We are talking about immigrants who have come to the host country as their major residence for the years to come, with no end in sight, except by death, and then with a continuation for their offspring. We are talking about a serious move to living in a new country, not about tourists and visitors – although that is how it may start. A vacation visit may become a stay for life, a change of country of residence, even of citizenship. A migration across gaps in laws, regulations, language, religion and lifestyle, not minor differences in rules, dialects, manners.

And we are talking about a unique chance to learn about the world out there, from our own immigrants. The more the world is globalizing the more migration there will be, whether legal within an EU concept of “four freedoms” – the free move of goods and services, capital and labor – or illegal within the global “three freedoms” for goods, services and capital only. Both concepts are built around migration for livelihood through a job. But there are other push and pull forces behind migration, like for livelihood through better health in other meteorological or social climates. Some move because they must – as economic and political refugees –, some because they can afford it.

Islam comes up so often in this context because it is a strong culture Muslims are not going to give up just because they change country of residence. Moreover, the five pillars of Islam all call for practice in public space, like open prayer five times a day, sharing with the poor, fasting, traveling to Mecca. These are not private whispers, directly to a personalized God.

A Western-Christian host country is used to immigrants leaning over backward to acquire right knowledge, speech and action while hiding inner thoughts in their own idioms, or in the private space, at home. Others submit; Muslims not. Muslims pick up other languages like everybody else, but not other religions. Moreover, Muslims are tolerant of the religions of Ahl al-Kitab, people of the Book – Jews and Christians – expecting reciprocity as mutual respect. But Christianity does not reciprocate.

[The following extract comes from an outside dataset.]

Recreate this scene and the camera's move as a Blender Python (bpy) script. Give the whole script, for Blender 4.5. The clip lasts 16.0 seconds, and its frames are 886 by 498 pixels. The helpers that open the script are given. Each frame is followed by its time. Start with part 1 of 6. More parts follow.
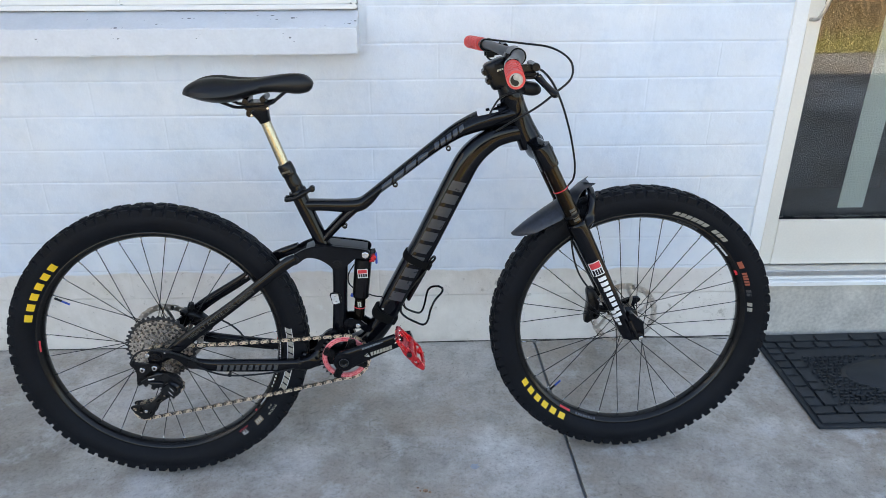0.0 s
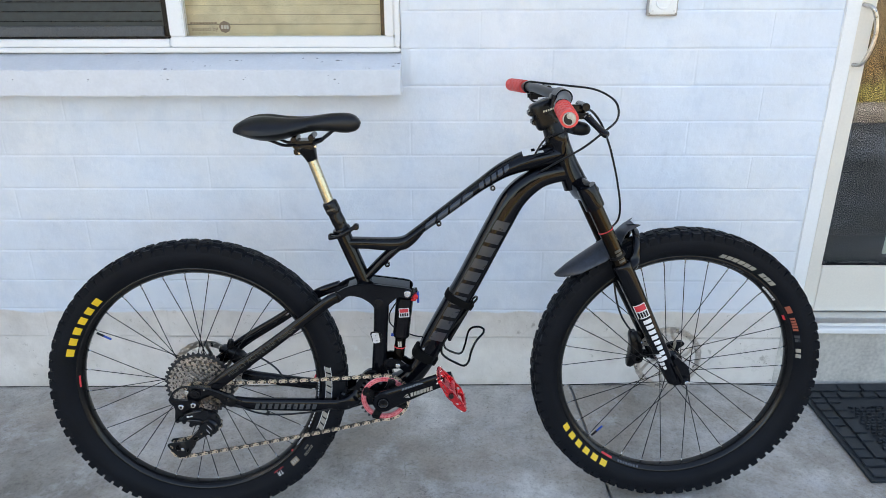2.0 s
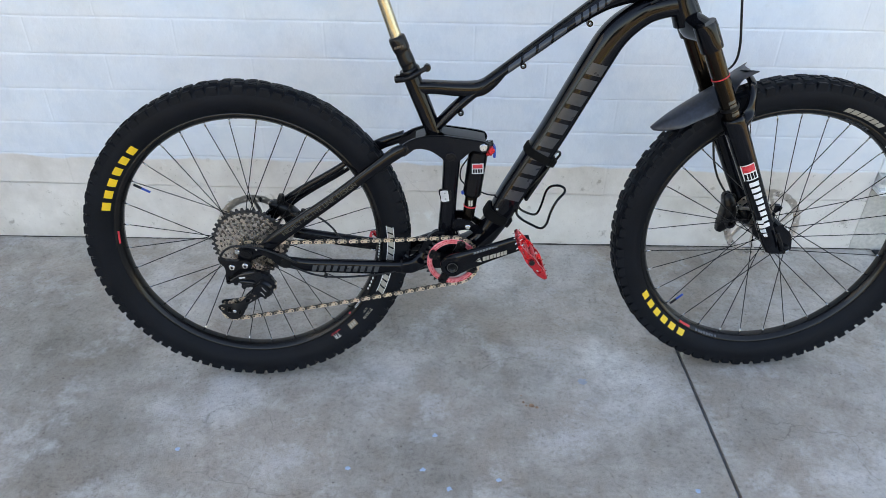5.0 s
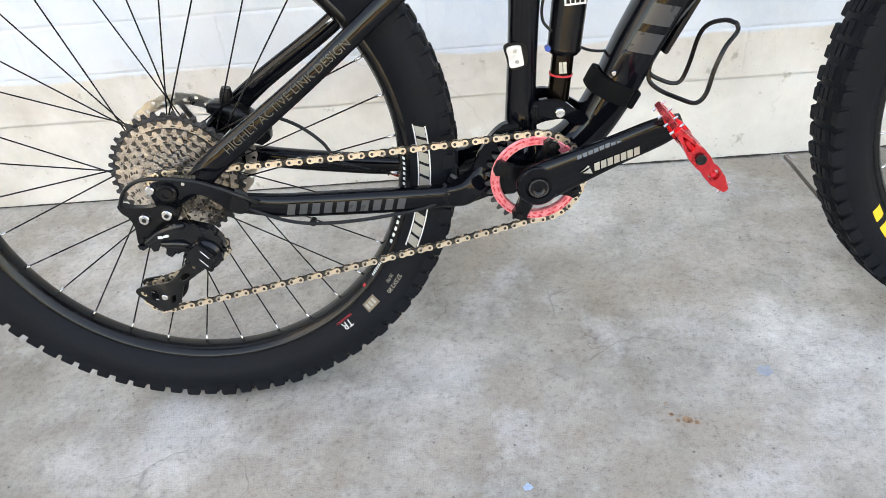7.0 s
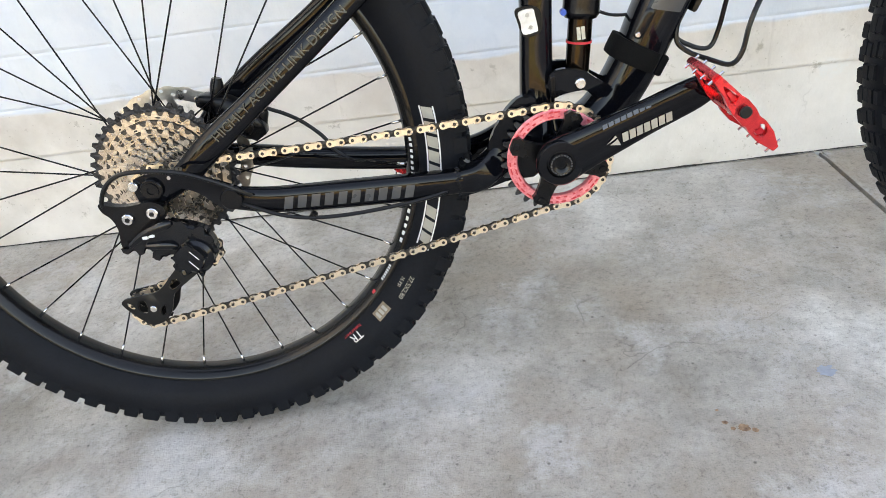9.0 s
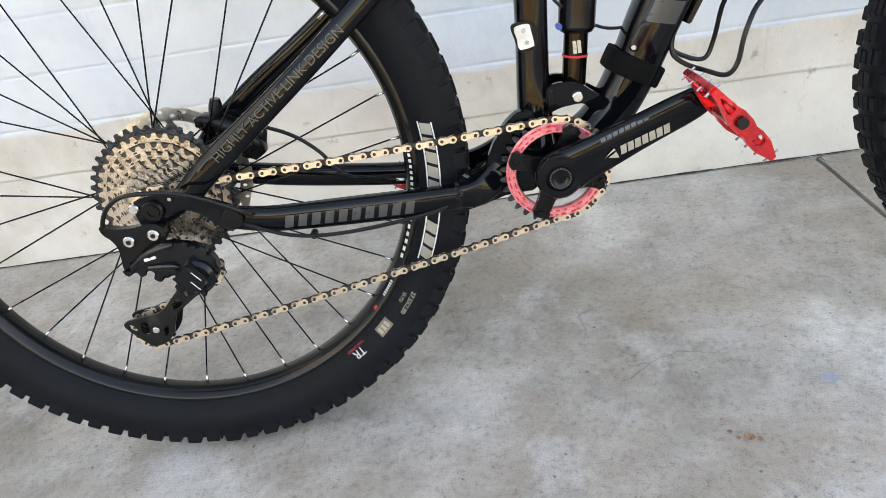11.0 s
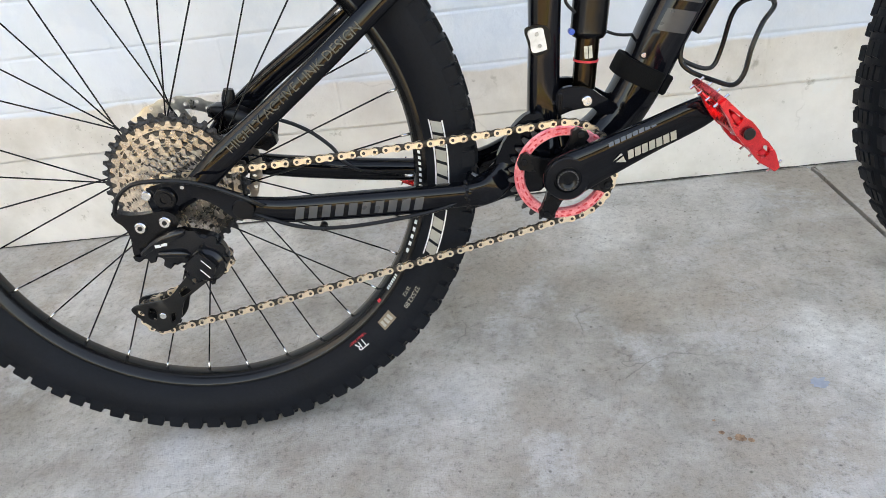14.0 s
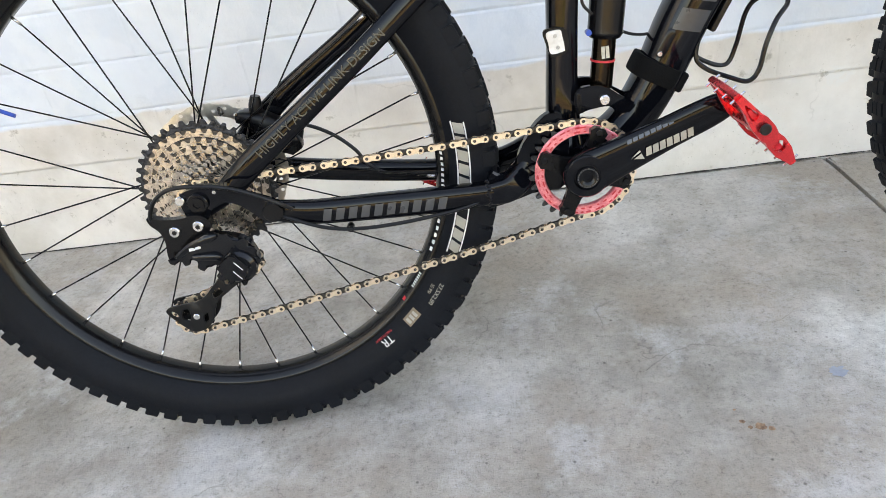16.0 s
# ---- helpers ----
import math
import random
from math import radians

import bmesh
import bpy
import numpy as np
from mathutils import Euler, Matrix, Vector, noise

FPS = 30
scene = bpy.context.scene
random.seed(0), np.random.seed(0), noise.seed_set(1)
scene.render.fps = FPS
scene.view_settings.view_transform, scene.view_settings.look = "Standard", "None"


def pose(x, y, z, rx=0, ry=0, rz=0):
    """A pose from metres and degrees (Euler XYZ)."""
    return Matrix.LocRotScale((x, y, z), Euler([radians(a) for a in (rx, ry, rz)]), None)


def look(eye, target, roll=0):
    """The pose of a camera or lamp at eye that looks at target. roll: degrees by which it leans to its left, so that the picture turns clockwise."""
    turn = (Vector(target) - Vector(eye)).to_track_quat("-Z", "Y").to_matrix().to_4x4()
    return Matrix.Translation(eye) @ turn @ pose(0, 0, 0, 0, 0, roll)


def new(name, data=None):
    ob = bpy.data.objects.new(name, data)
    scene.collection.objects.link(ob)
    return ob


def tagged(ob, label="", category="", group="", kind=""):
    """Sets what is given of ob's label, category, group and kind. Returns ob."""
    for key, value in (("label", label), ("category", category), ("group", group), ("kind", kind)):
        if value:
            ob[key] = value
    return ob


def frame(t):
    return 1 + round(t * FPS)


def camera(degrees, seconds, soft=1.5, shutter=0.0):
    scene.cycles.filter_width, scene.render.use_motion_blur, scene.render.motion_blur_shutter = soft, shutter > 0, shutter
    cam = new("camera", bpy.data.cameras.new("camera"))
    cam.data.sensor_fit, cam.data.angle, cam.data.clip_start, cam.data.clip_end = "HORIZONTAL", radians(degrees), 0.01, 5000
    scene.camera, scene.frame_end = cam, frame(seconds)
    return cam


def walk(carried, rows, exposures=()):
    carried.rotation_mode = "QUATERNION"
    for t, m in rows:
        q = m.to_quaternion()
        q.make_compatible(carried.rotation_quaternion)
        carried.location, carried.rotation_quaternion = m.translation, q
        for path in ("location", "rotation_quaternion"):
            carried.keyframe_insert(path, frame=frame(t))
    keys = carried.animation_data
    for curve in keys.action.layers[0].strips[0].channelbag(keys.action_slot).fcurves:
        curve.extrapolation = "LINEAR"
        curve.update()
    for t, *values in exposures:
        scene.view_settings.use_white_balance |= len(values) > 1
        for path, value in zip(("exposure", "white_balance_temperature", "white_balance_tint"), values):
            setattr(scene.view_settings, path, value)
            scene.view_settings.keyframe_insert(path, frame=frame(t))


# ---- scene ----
cam = camera(63.3, 16.0, soft=0.5)
PATH = [
    (0, (0.075, 0.124, 1.359), (0.008, 1.923, 0.489), -0.9),
    (0.5, (0.072, 0.126, 1.35), (-0.017, 1.921, 0.471), -1.4),
    (1, (0.062, 0.125, 1.35), (-0.006, 1.946, 0.526), -0.8),
    (1.5, (0.048, 0.125, 1.342), (-0.066, 1.953, 0.539), -1.4),
    (2, (0.018, 0.124, 1.342), (-0.103, 1.973, 0.589), -0.8),
    (2.5, (-0.046, 0.134, 1.347), (-0.101, 1.993, 0.611), -0.8),
    (3, (-0.082, 0.137, 1.347), (-0.151, 1.993, 0.606), -1.7),
    (3.5, (-0.056, 0.14, 1.346), (-0.141, 1.993, 0.6), -2.2),
    (4, (-0.025, 0.149, 1.333), (-0.15, 1.974, 0.524), -2.6),
    (4.2, (-0.02, 0.16, 1.334), (-0.257, 1.962, 0.495), -3.2),
    (4.4, (-0.02, 0.156, 1.314), (-0.315, 1.903, 0.386), -2.5),
    (4.5, (-0.037, 0.179, 1.312), (-0.343, 1.894, 0.33), -2.2),
    (4.7, (-0.062, 0.2, 1.29), (-0.35, 1.917, 0.308), -1.6),
    (5, (-0.152, 0.297, 1.273), (-0.276, 1.944, 0.144), 0.0),
    (5.2, (-0.22, 0.358, 1.255), (-0.325, 1.973, 0.081), -0.7),
    (7.3, (-0.256, 0.868, 0.748), (-0.489, 2.457, -0.444), -7.4),
    (7.5, (-0.26, 0.872, 0.719), (-0.496, 2.475, -0.454), -7.7),
    (8, (-0.258, 0.881, 0.704), (-0.53, 2.524, -0.403), -9.1),
    (8.5, (-0.256, 0.88, 0.699), (-0.533, 2.531, -0.394), -9.3),
    (9, (-0.261, 0.873, 0.696), (-0.523, 2.549, -0.364), -9.6),
    (9.2, (-0.261, 0.877, 0.704), (-0.529, 2.55, -0.36), -10.0),
    (11.3, (-0.263, 0.876, 0.704), (-0.511, 2.566, -0.336), -11.0),
    (11.5, (-0.265, 0.879, 0.7), (-0.491, 2.566, -0.348), -11.2),
    (12, (-0.274, 0.874, 0.704), (-0.564, 2.559, -0.334), -11.1),
    (12.5, (-0.274, 0.872, 0.707), (-0.463, 2.587, -0.304), -8.1),
    (13, (-0.28, 0.874, 0.708), (-0.52, 2.575, -0.317), -8.9),
    (13.5, (-0.279, 0.866, 0.712), (-0.452, 2.559, -0.339), -5.7),
    (14, (-0.282, 0.863, 0.717), (-0.507, 2.545, -0.342), -8.2),
    (14.5, (-0.28, 0.857, 0.72), (-0.583, 2.512, -0.36), -8.3),
    (15, (-0.287, 0.849, 0.723), (-0.527, 2.532, -0.33), -6.9),
    (15.5, (-0.294, 0.851, 0.727), (-0.476, 2.524, -0.354), -9.4),
    (16, (-0.293, 0.843, 0.733), (-0.552, 2.518, -0.329), -9.9),
]
EXPOSURES = [(0.0, 2.07, 7700, 14), (4.0, 2.07, 7700, 14), (5.0, 2.19, 8000, 14), (7.3, 2.97, 9650, 16), (8.2, 2.88, 9650, 16), (9.0, 2.79, 9650, 16), (11.3, 2.70, 9600, 16), (13.0, 2.70, 9600, 16), (16.0, 2.73, 9600, 16)]
walk(cam, [(t, look(eye, target, roll)) for t, eye, target, roll in PATH], EXPOSURES)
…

Since we are in a period of exponential growth in migration problems will aggravate unless some traffic rules take deep roots, internalized inside us and institutionalized between us. But the rules have to be reciprocal as the basic formula for peaceful relations, also between civilizations is symmetry.

But how can we make symmetry out of a relation that easily becomes asymmetric because the host state system is so strong and the new citizenship so shallow, limited to job and climate. By using culture and participation as medium for mutual benefit.

Each party to the contract has to contribute something.

This means teaching and learning both ways, like language and culture courses organized by both parties. The need to make the immigrants culturally more competent in the host country is obvious. But the immigrants should be invited to present their language, religion and lifestyle, dresses, foods and drinks, music, dances, readings, and be invited to do so in host country schools, community associations. To know ten words in a foreign language is already a sign of respect, a gateway to mutuality.

Both parties are entitled to their own mono-cultural private space. But public space must increasingly become multi-cultural so that everybody feels at home regardless of country of origin:

– by giving information about places, events, goods also in all immigrant languages;

– by both immigrants, and shopkeepers-waiters, becoming more polyglot;

– by serving multicultural foodstuffs and drinks in polyglot eateries and by having multi-, not only mono-religious services in public space. The mezquita in Cordoba being an obvious place;

– by tolerating non-offensive differences in dress, like the hijab.

Globalization, the increasing removal of inter-state borders carries the removal of inter-nation borders in its wake. The former without the latter has landed us in unstable equilibria where small events have large consequences, like the cartoon issue. Of course we need the freedom of expression to critique cultures, including our own. But we also need the freedom from being wounded, hurt by people of little respect. Time has now come to explore and respect the thin line between these freedoms.